One important recent change to note, nonetheless, is the reduction in rehabilitation periods for many convictions. This was effected from 10 March 2014, and has shortened the periods within which offences become spent and, therefore, once spent not disclosable voluntarily (ie outside lawful DBS searches and results) or necessarily able to be taken into account. 

Section 56 implications for employers

Inevitably, for some employers, the loss of ability to conduct enforced subject access requests will require a significant change in practice but also mindset. The principles of the Rehabilitation of Offenders Act 1974 and of allowing those with convictions to rehabilitate and move on with their lives, have sat uncomfortably with enforced subject access requests for some time. Critics of this practice, amongst the most notable being the ICO itself, perceive enforced subject access requests to undermine not only the rehabilitation of offenders provisions but, also, the established DBS system and the fundamental right of individuals to privacy and to protect their personal data.

Employers are recommended to review their current approach to checks (whether carried out internally or by service providers on their behalf) so that they can adjust their approach to what records are required and how they are obtained if necessary. This may also require application forms, related privacy notices, consents and authorisations to be revised.

Some checks will still be possible but it will be important to ensure that those checks which will trigger the offence are no longer carried out. 
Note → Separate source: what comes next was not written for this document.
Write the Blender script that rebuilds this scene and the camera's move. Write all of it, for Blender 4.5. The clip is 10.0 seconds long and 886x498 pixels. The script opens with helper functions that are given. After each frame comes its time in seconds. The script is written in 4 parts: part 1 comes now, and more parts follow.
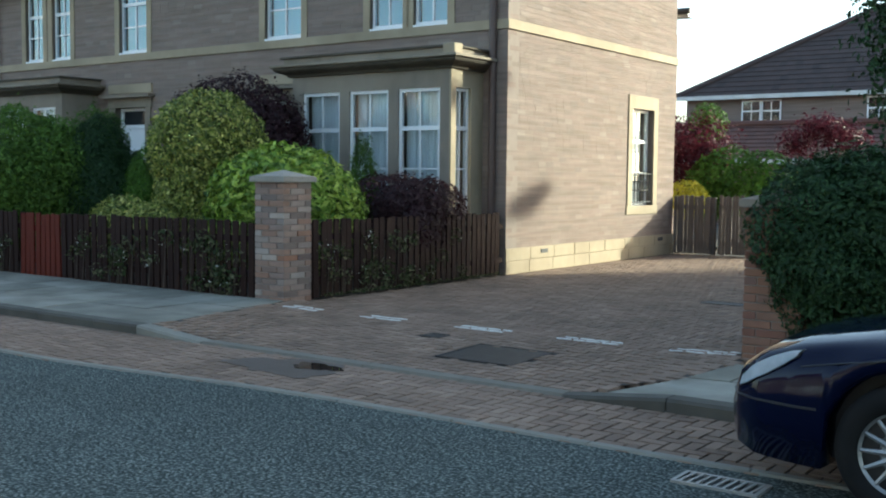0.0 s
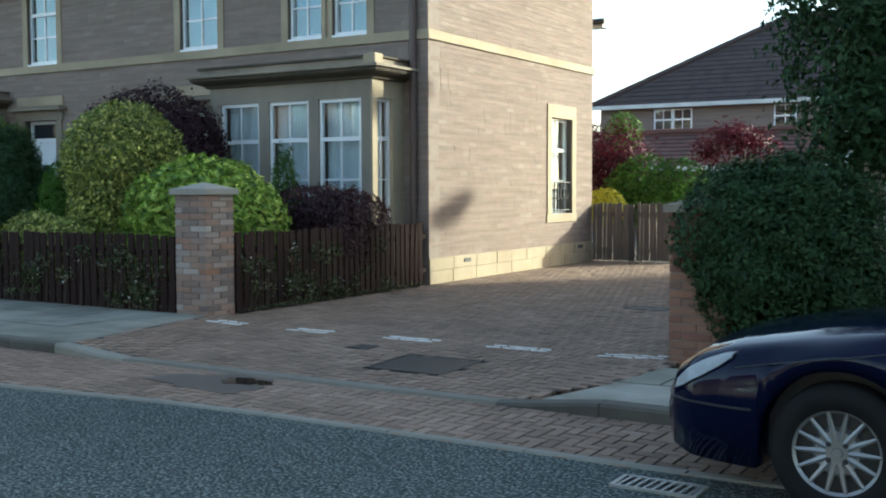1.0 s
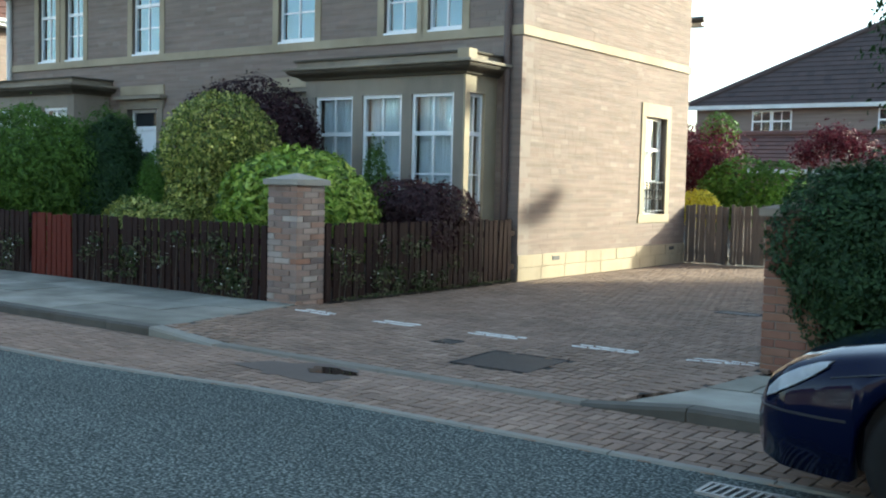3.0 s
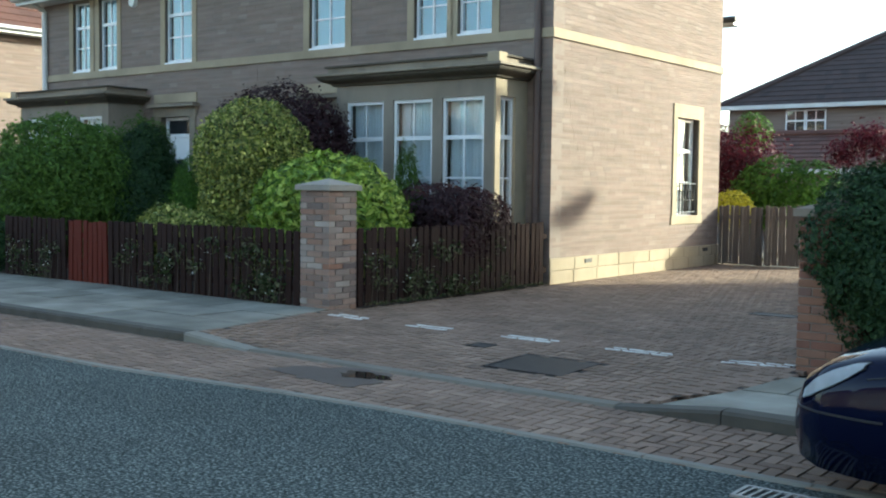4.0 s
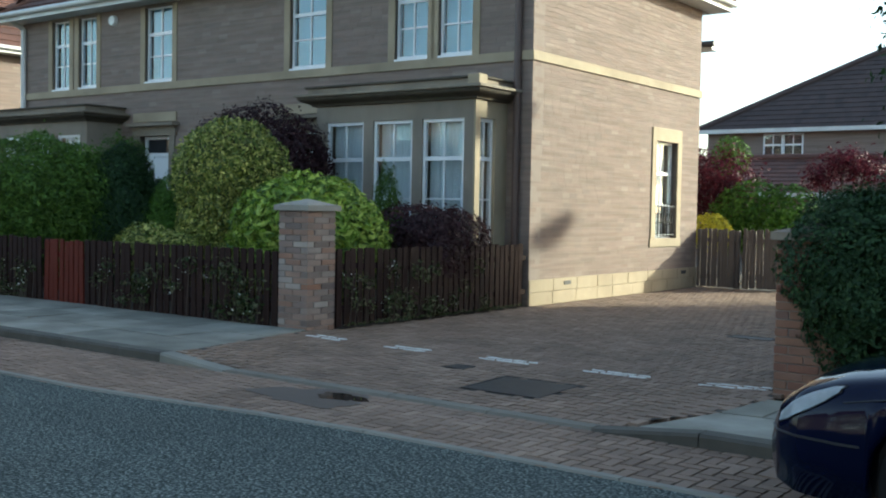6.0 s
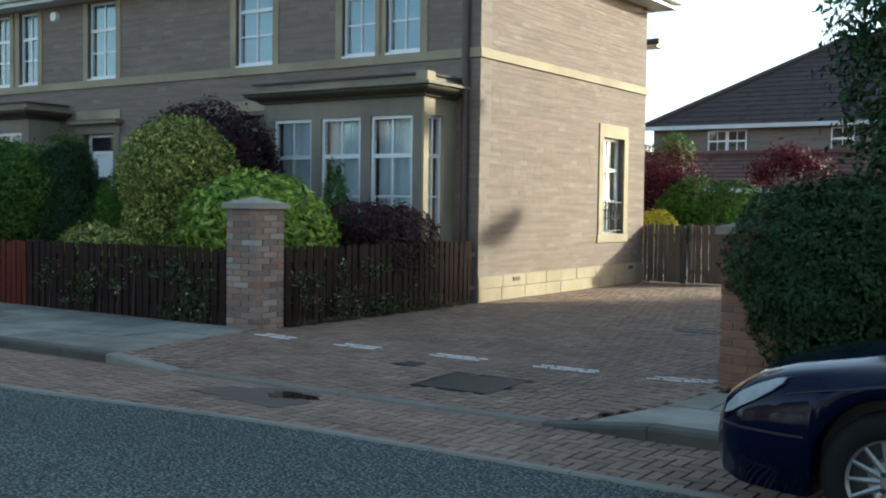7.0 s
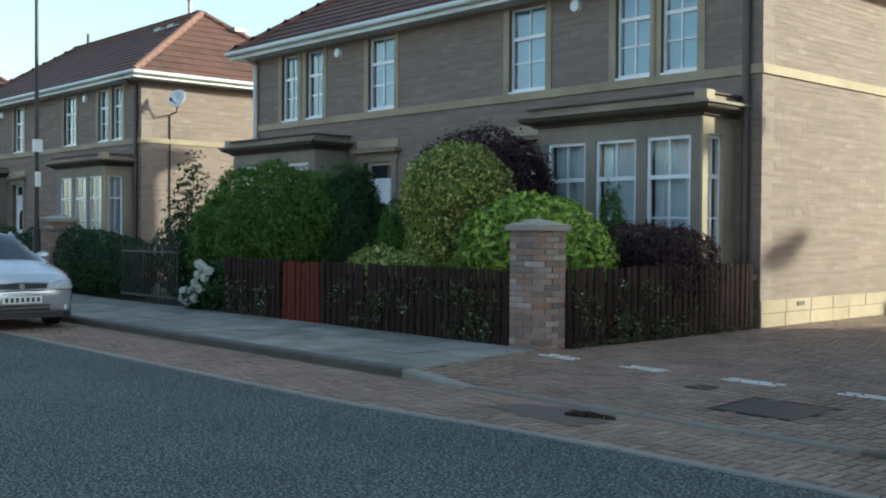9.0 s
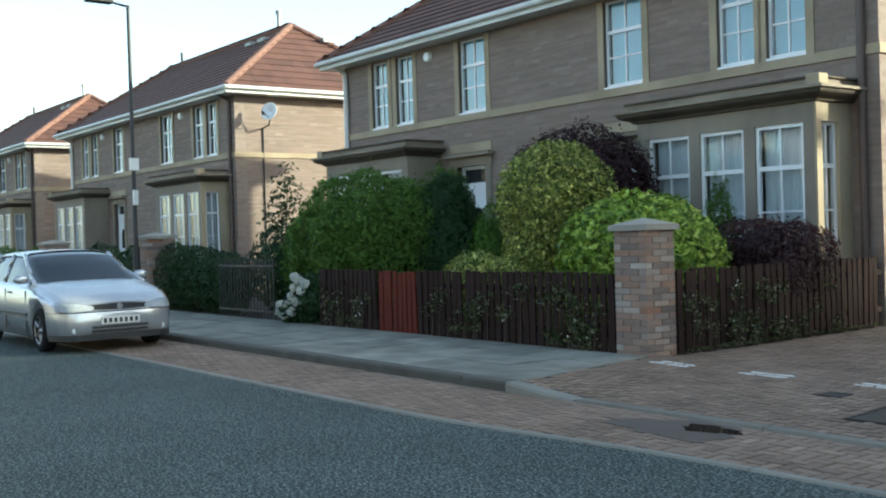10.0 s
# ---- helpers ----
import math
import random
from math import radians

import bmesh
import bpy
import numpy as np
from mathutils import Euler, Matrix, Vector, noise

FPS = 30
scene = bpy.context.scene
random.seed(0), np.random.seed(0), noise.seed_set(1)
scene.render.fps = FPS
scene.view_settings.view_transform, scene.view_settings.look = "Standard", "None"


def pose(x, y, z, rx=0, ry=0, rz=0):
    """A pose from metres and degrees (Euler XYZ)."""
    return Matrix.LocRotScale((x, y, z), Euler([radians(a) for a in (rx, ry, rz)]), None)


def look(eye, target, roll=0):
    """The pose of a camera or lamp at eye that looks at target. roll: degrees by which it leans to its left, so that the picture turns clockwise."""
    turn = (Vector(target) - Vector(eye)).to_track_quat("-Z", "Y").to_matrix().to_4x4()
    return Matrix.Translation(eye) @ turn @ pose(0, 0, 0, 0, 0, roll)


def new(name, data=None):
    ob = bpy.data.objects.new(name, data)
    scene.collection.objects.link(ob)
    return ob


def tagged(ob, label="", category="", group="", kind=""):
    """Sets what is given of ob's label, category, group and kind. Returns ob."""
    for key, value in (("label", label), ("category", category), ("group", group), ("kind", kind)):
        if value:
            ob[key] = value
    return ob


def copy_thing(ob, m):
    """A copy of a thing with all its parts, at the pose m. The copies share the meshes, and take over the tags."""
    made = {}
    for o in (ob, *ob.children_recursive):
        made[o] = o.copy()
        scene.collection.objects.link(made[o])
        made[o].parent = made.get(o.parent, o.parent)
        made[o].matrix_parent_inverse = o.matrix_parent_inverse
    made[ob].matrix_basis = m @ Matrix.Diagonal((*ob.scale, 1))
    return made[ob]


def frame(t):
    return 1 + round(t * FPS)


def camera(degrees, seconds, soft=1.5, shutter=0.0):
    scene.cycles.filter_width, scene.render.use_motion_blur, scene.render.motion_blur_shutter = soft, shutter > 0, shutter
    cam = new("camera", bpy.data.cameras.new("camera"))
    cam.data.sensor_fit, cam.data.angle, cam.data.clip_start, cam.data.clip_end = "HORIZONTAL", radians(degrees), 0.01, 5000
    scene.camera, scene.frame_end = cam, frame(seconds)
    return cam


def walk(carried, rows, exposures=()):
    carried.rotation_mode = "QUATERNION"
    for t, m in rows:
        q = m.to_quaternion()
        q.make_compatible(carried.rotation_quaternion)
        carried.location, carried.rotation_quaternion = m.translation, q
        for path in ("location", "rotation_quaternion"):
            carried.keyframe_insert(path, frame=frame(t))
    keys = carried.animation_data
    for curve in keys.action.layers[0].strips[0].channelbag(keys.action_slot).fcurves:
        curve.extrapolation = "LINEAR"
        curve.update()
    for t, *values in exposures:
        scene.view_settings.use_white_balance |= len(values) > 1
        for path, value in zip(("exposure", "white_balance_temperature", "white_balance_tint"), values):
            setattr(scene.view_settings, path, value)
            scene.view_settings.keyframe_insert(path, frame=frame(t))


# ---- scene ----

The dividing line between protecting an employee’s past and what an employer needs to know legitimately, has proved and remains a contentious one. Even so, there will be many employers who will find this further tightening of data protection enforcement an unwelcome curb upon their recruitment practices. The critical issue for employers in all cases is to understand what types of roles, duties and functions are relevant to their business and to carry out only such checks as are necessary and authorised. The degree of information is itself prescribed according to job-type, so employers will need to assess what type of check is appropriate.